Commissioners unanimously voted to spend more than $7 million on putting more officers back on the streets, body cameras for police accountability and new training and hiring programs.

Three of the four commissioners and Mayor Ted Wheeler were enthusiastic in their “yes” votes, while Commissioner Joann Hardesty expressed her reluctance to approve of the spending proposal.

Hardesty, a vocal critic of the police bureau and a proponent of alternative public safety strategies, like the Portland Street Response Team that she spearheaded, said in the meeting that she doesn’t think that hiring more police officers will keep the city safer.

Neighbors in Mt. Scott, however, told Fox 12 that they want to see the city’s police force bolstered, citing an explosion of shootings in their neighborhood over the last two years.

Brian Belefant said he would hear an average of three shootings a week over the summer and earlier this fall.

Portland commissioners will use budget surplus on homeless, more police officers

Image: KPTV

Belefant said he felt safer living in Los Angeles and New York City than he does now.

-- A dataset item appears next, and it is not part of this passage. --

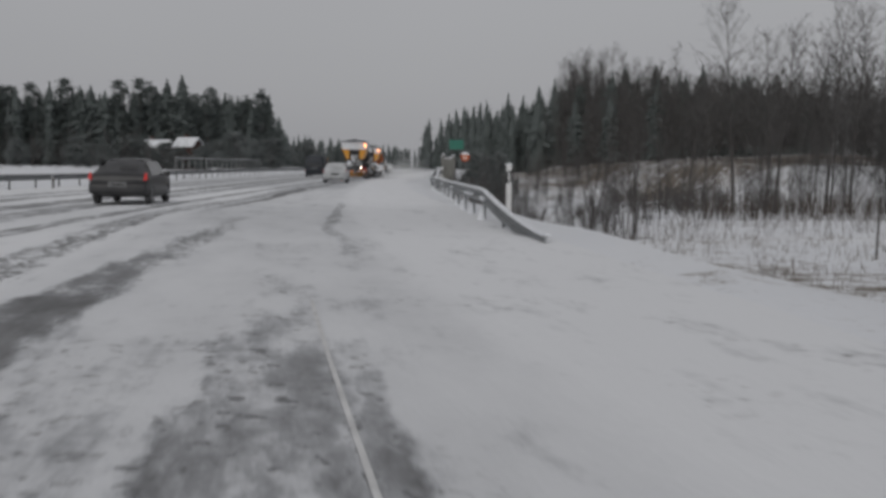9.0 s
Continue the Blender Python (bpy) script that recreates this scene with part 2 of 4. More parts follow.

“I never experienced what I’m experiencing now, with people driving on my street, in front of my house, shooting,” Belefant said.

Several neighbors in Mt Scott told Fox 12 that they want faster response times for police during emergencies and more officers present in the area to help prevent crime and violence.

Belefant said he supports more funding for the Portland Police Bureau.

One organization that doesn’t want to further fund police is the Portland chapter of the NAACP.

The organization put out a statement saying it would rather see the city invest in, “holistic community solutions that make us safer.”

“They wanted to see money going toward eviction prevention,” said Donovan Smith, the 2nd Vice-President of Portland’s NAACP. “They wanted to see fines waived for black homeowners. They want to see a focus on our youth and funding going toward things that keep them safe.”

The investment is part of a joint investment with the county.

Another big portion of the spending package is aimed at helping people experiencing homelessness. The more than $18 million will go toward new shelter beds and housing assistance, among other programs.

The funding will also expand the Portland Street Response Team.